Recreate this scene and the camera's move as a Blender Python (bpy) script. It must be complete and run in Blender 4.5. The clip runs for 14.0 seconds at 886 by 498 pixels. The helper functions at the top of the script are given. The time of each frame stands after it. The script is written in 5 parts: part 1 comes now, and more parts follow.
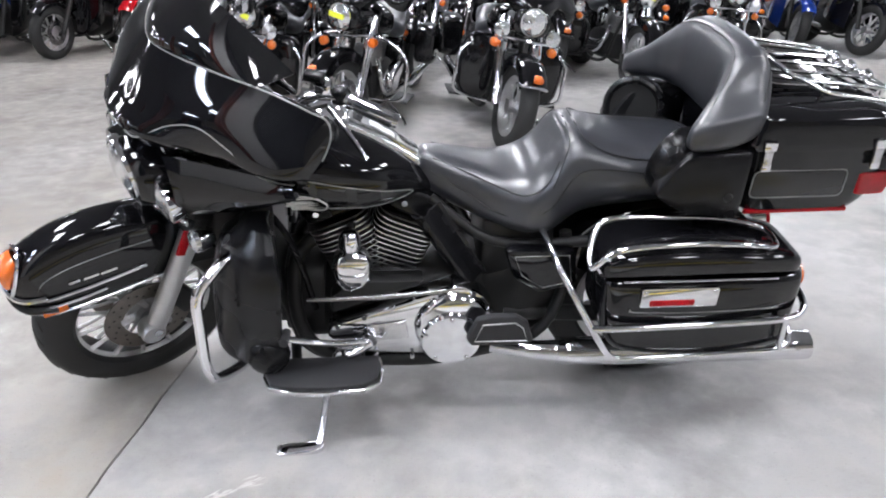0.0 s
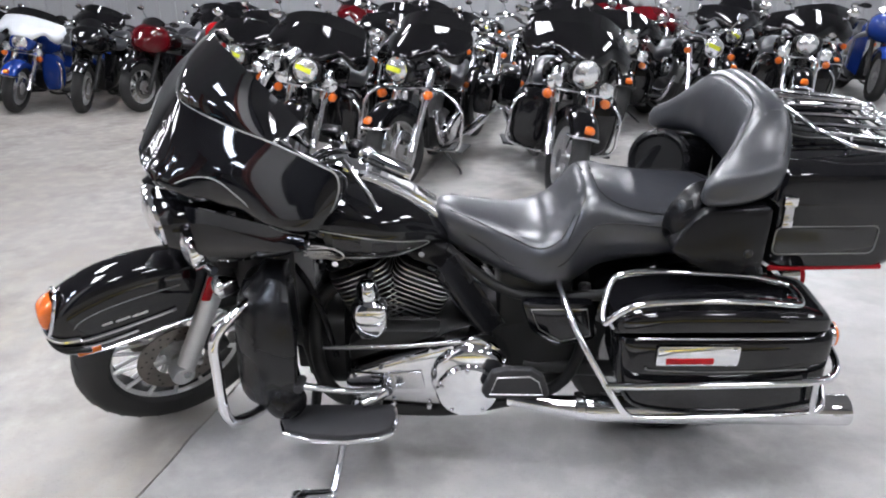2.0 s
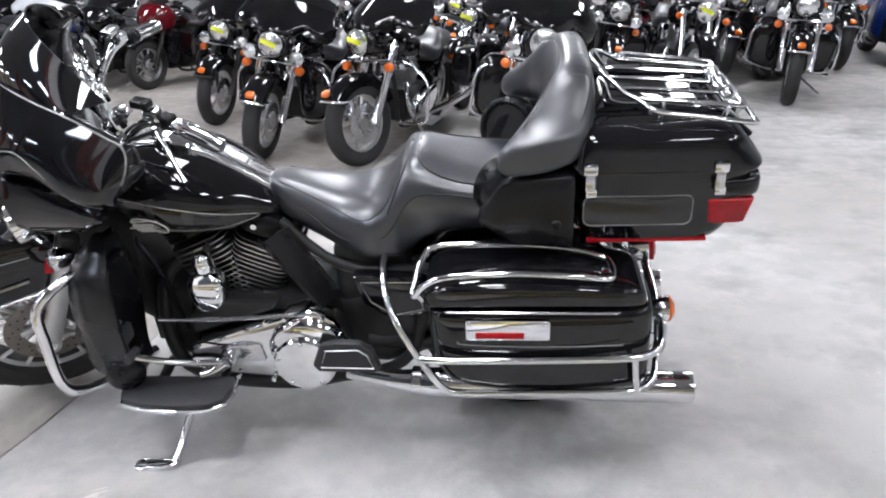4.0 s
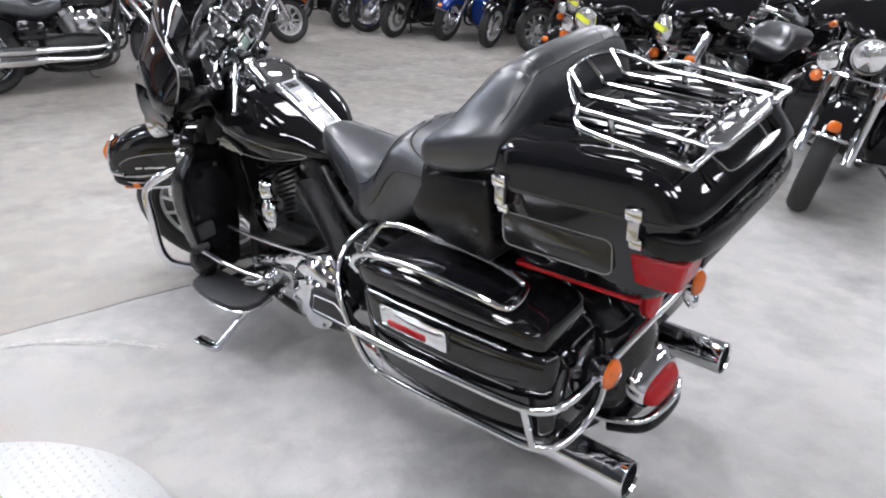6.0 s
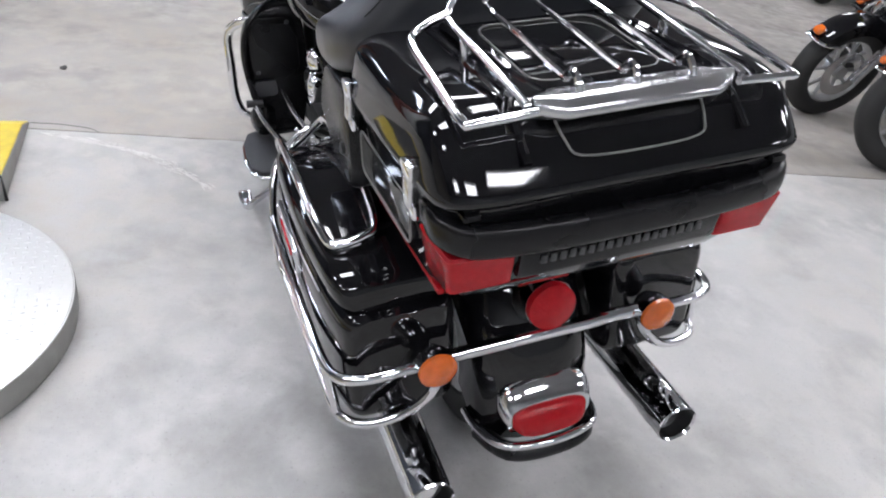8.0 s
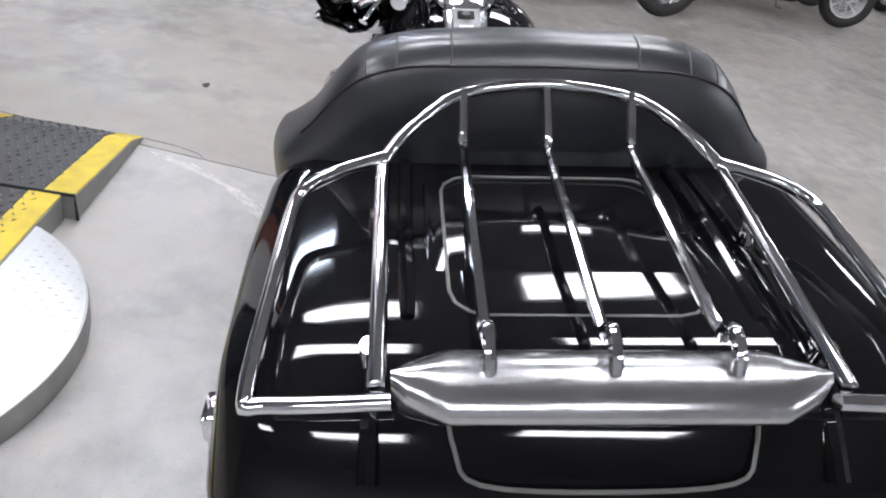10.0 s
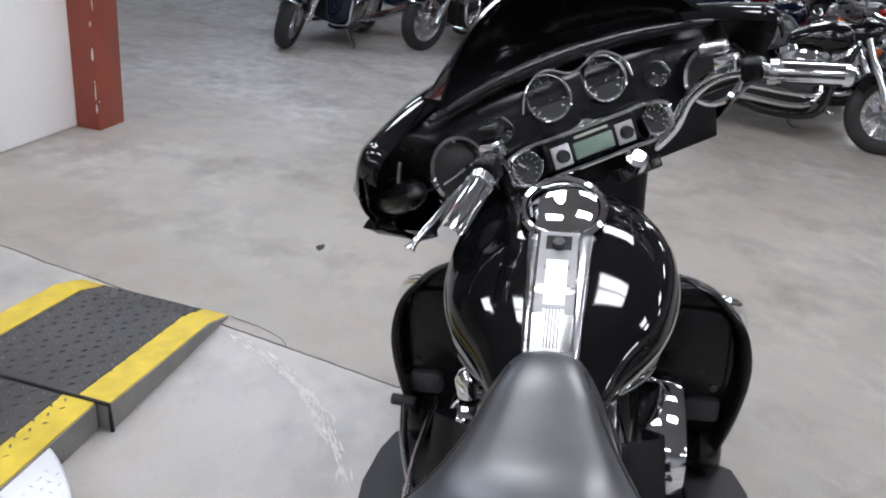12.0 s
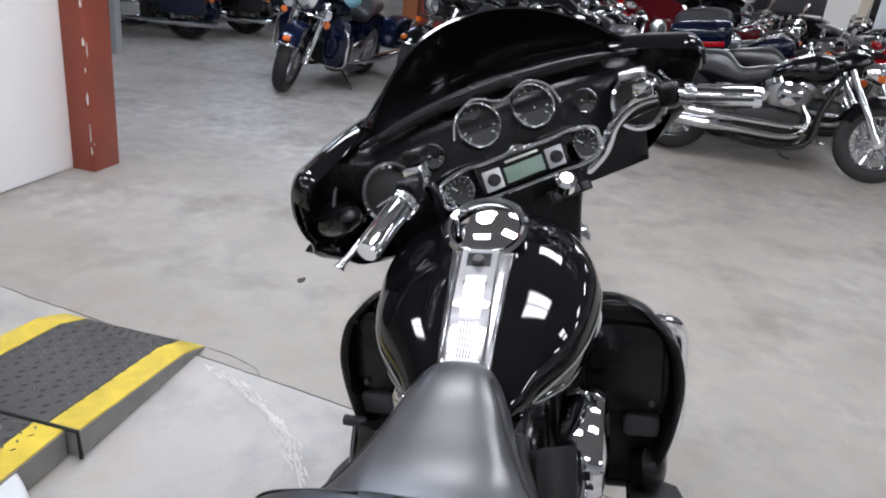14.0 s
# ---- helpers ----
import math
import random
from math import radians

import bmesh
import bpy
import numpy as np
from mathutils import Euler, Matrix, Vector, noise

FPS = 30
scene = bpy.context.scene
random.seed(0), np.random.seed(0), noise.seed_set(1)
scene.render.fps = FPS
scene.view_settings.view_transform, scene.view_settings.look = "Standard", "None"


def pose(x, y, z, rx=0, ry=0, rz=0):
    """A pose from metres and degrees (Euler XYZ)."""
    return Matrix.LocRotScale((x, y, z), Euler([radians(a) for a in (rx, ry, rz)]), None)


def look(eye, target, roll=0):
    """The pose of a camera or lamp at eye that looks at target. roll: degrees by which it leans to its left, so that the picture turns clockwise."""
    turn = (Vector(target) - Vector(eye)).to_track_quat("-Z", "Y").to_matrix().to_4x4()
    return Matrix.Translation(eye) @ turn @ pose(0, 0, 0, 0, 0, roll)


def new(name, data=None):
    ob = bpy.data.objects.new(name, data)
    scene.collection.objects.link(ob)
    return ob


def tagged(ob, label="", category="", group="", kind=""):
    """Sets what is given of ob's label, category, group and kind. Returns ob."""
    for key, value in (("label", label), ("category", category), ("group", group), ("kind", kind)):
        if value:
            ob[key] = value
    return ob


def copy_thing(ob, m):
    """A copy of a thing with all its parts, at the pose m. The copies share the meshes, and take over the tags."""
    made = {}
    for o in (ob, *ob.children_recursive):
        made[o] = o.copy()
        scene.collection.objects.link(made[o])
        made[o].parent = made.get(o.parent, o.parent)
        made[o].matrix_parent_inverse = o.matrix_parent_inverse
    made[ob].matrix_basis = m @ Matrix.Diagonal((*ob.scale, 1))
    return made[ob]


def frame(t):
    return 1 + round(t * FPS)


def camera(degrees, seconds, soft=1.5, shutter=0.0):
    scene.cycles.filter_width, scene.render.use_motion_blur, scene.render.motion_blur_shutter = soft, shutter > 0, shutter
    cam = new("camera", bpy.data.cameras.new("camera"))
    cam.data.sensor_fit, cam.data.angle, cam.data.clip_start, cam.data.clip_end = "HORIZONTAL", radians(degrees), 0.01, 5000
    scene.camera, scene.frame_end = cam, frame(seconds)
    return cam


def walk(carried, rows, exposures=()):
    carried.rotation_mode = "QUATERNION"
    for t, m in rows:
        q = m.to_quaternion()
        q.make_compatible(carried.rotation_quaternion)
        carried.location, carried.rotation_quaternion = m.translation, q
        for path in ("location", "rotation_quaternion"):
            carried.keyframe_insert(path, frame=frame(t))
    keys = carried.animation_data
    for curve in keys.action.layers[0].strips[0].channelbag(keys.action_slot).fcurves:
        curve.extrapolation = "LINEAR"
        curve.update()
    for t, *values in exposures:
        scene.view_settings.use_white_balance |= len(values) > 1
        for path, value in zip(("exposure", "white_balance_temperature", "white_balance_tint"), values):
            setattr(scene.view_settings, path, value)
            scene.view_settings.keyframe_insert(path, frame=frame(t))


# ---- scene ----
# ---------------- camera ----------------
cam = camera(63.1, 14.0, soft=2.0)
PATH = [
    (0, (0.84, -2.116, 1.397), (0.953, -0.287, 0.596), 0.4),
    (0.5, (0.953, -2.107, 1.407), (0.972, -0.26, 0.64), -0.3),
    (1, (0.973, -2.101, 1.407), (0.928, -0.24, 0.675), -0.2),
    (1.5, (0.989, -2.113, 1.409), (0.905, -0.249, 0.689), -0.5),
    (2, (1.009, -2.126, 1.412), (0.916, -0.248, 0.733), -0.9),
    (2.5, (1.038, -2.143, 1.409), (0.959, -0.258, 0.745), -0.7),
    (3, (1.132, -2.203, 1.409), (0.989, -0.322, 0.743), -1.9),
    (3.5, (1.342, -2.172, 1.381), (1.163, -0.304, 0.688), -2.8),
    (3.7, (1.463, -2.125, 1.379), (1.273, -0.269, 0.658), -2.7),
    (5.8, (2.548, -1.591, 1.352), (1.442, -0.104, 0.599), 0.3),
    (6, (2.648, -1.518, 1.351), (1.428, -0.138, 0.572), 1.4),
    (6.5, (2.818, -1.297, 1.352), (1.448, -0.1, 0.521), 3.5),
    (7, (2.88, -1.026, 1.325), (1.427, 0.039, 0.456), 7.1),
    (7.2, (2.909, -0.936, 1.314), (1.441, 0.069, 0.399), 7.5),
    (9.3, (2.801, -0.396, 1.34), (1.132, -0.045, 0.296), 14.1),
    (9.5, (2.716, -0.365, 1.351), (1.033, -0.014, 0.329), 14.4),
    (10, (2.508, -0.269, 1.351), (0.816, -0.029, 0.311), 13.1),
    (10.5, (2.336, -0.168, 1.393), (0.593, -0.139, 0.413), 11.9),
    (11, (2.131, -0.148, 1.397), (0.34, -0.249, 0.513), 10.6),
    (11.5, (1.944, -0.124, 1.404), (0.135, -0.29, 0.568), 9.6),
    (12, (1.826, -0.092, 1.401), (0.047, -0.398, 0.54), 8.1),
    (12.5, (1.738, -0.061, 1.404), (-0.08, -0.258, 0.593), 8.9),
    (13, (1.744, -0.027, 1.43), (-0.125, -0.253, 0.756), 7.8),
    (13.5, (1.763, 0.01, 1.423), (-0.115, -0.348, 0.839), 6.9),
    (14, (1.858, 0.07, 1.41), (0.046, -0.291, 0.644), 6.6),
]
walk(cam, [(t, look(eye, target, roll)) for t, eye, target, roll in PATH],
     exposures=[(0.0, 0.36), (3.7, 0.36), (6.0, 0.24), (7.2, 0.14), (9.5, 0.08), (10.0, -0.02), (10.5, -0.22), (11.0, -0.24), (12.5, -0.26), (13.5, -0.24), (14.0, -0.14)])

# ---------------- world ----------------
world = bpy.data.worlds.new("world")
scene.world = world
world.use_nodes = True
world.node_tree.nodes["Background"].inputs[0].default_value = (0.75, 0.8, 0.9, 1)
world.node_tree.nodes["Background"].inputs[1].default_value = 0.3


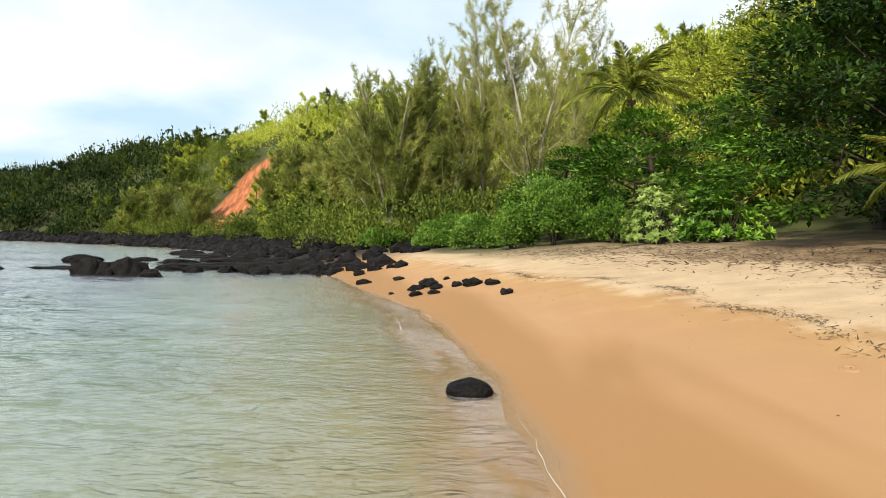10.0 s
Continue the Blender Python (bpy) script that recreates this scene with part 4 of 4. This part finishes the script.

================================

Problem statement: In your copy of the records, include no pictures; repeat everything else exactly.

Exercise response:
Recreate this scene and the camera's move as a Blender Python (bpy) script. It must be complete and run in Blender 4.5. The clip runs for 14.0 seconds at 886 by 498 pixels. The helper functions at the top of the script are given. The time of each frame stands after it. The script is written in 5 parts: part 1 comes now, and more parts follow.
0.0 s
2.0 s
4.0 s
6.0 s
8.0 s
10.0 s
12.0 s
14.0 s
# ---- helpers ----
import math
import random
from math import radians

import bmesh
import bpy
import numpy as np
from mathutils import Euler, Matrix, Vector, noise

FPS = 30
scene = bpy.context.scene
random.seed(0), np.random.seed(0), noise.seed_set(1)
scene.render.fps = FPS
scene.view_settings.view_transform, scene.view_settings.look = "Standard", "None"


def pose(x, y, z, rx=0, ry=0, rz=0):
    """A pose from metres and degrees (Euler XYZ)."""
    return Matrix.LocRotScale((x, y, z), Euler([radians(a) for a in (rx, ry, rz)]), None)


def look(eye, target, roll=0):
    """The pose of a camera or lamp at eye that looks at target. roll: degrees by which it leans to its left, so that the picture turns clockwise."""
    turn = (Vector(target) - Vector(eye)).to_track_quat("-Z", "Y").to_matrix().to_4x4()
    return Matrix.Translation(eye) @ turn @ pose(0, 0, 0, 0, 0, roll)


def new(name, data=None):
    ob = bpy.data.objects.new(name, data)
    scene.collection.objects.link(ob)
    return ob


def tagged(ob, label="", category="", group="", kind=""):
    """Sets what is given of ob's label, category, group and kind. Returns ob."""
    for key, value in (("label", label), ("category", category), ("group", group), ("kind", kind)):
        if value:
            ob[key] = value
    return ob


def copy_thing(ob, m):
    """A copy of a thing with all its parts, at the pose m. The copies share the meshes, and take over the tags."""
    made = {}
    for o in (ob, *ob.children_recursive):
        made[o] = o.copy()
        scene.collection.objects.link(made[o])
        made[o].parent = made.get(o.parent, o.parent)
        made[o].matrix_parent_inverse = o.matrix_parent_inverse
    made[ob].matrix_basis = m @ Matrix.Diagonal((*ob.scale, 1))
    return made[ob]


def frame(t):
    return 1 + round(t * FPS)


def camera(degrees, seconds, soft=1.5, shutter=0.0):
    scene.cycles.filter_width, scene.render.use_motion_blur, scene.render.motion_blur_shutter = soft, shutter > 0, shutter
    cam = new("camera", bpy.data.cameras.new("camera"))
    cam.data.sensor_fit, cam.data.angle, cam.data.clip_start, cam.data.clip_end = "HORIZONTAL", radians(degrees), 0.01, 5000
    scene.camera, scene.frame_end = cam, frame(seconds)
    return cam


def walk(carried, rows, exposures=()):
    carried.rotation_mode = "QUATERNION"
    for t, m in rows:
        q = m.to_quaternion()
        q.make_compatible(carried.rotation_quaternion)
        carried.location, carried.rotation_quaternion = m.translation, q
        for path in ("location", "rotation_quaternion"):
            carried.keyframe_insert(path, frame=frame(t))
    keys = carried.animation_data
    for curve in keys.action.layers[0].strips[0].channelbag(keys.action_slot).fcurves:
        curve.extrapolation = "LINEAR"
        curve.update()
    for t, *values in exposures:
        scene.view_settings.use_white_balance |= len(values) > 1
        for path, value in zip(("exposure", "white_balance_temperature", "white_balance_tint"), values):
            setattr(scene.view_settings, path, value)
            scene.view_settings.keyframe_insert(path, frame=frame(t))


# ---- scene ----
# ---------------- camera ----------------
cam = camera(63.1, 14.0, soft=2.0)
PATH = [
    (0, (0.84, -2.116, 1.397), (0.953, -0.287, 0.596), 0.4),
    (0.5, (0.953, -2.107, 1.407), (0.972, -0.26, 0.64), -0.3),
    (1, (0.973, -2.101, 1.407), (0.928, -0.24, 0.675), -0.2),
    (1.5, (0.989, -2.113, 1.409), (0.905, -0.249, 0.689), -0.5),
    (2, (1.009, -2.126, 1.412), (0.916, -0.248, 0.733), -0.9),
    (2.5, (1.038, -2.143, 1.409), (0.959, -0.258, 0.745), -0.7),
    (3, (1.132, -2.203, 1.409), (0.989, -0.322, 0.743), -1.9),
    (3.5, (1.342, -2.172, 1.381), (1.163, -0.304, 0.688), -2.8),
    (3.7, (1.463, -2.125, 1.379), (1.273, -0.269, 0.658), -2.7),
    (5.8, (2.548, -1.591, 1.352), (1.442, -0.104, 0.599), 0.3),
    (6, (2.648, -1.518, 1.351), (1.428, -0.138, 0.572), 1.4),
    (6.5, (2.818, -1.297, 1.352), (1.448, -0.1, 0.521), 3.5),
    (7, (2.88, -1.026, 1.325), (1.427, 0.039, 0.456), 7.1),
    (7.2, (2.909, -0.936, 1.314), (1.441, 0.069, 0.399), 7.5),
    (9.3, (2.801, -0.396, 1.34), (1.132, -0.045, 0.296), 14.1),
    (9.5, (2.716, -0.365, 1.351), (1.033, -0.014, 0.329), 14.4),
    (10, (2.508, -0.269, 1.351), (0.816, -0.029, 0.311), 13.1),
    (10.5, (2.336, -0.168, 1.393), (0.593, -0.139, 0.413), 11.9),
    (11, (2.131, -0.148, 1.397), (0.34, -0.249, 0.513), 10.6),
    (11.5, (1.944, -0.124, 1.404), (0.135, -0.29, 0.568), 9.6),
    (12, (1.826, -0.092, 1.401), (0.047, -0.398, 0.54), 8.1),
    (12.5, (1.738, -0.061, 1.404), (-0.08, -0.258, 0.593), 8.9),
    (13, (1.744, -0.027, 1.43), (-0.125, -0.253, 0.756), 7.8),
    (13.5, (1.763, 0.01, 1.423), (-0.115, -0.348, 0.839), 6.9),
    (14, (1.858, 0.07, 1.41), (0.046, -0.291, 0.644), 6.6),
]
walk(cam, [(t, look(eye, target, roll)) for t, eye, target, roll in PATH],
     exposures=[(0.0, 0.36), (3.7, 0.36), (6.0, 0.24), (7.2, 0.14), (9.5, 0.08), (10.0, -0.02), (10.5, -0.22), (11.0, -0.24), (12.5, -0.26), (13.5, -0.24), (14.0, -0.14)])

# ---------------- world ----------------
world = bpy.data.worlds.new("world")
scene.world = world
world.use_nodes = True
world.node_tree.nodes["Background"].inputs[0].default_value = (0.75, 0.8, 0.9, 1)
world.node_tree.nodes["Background"].inputs[1].default_value = 0.3


10.0 s
Continue the Blender Python (bpy) script that recreates this scene with part 4 of 4. This part finishes the script.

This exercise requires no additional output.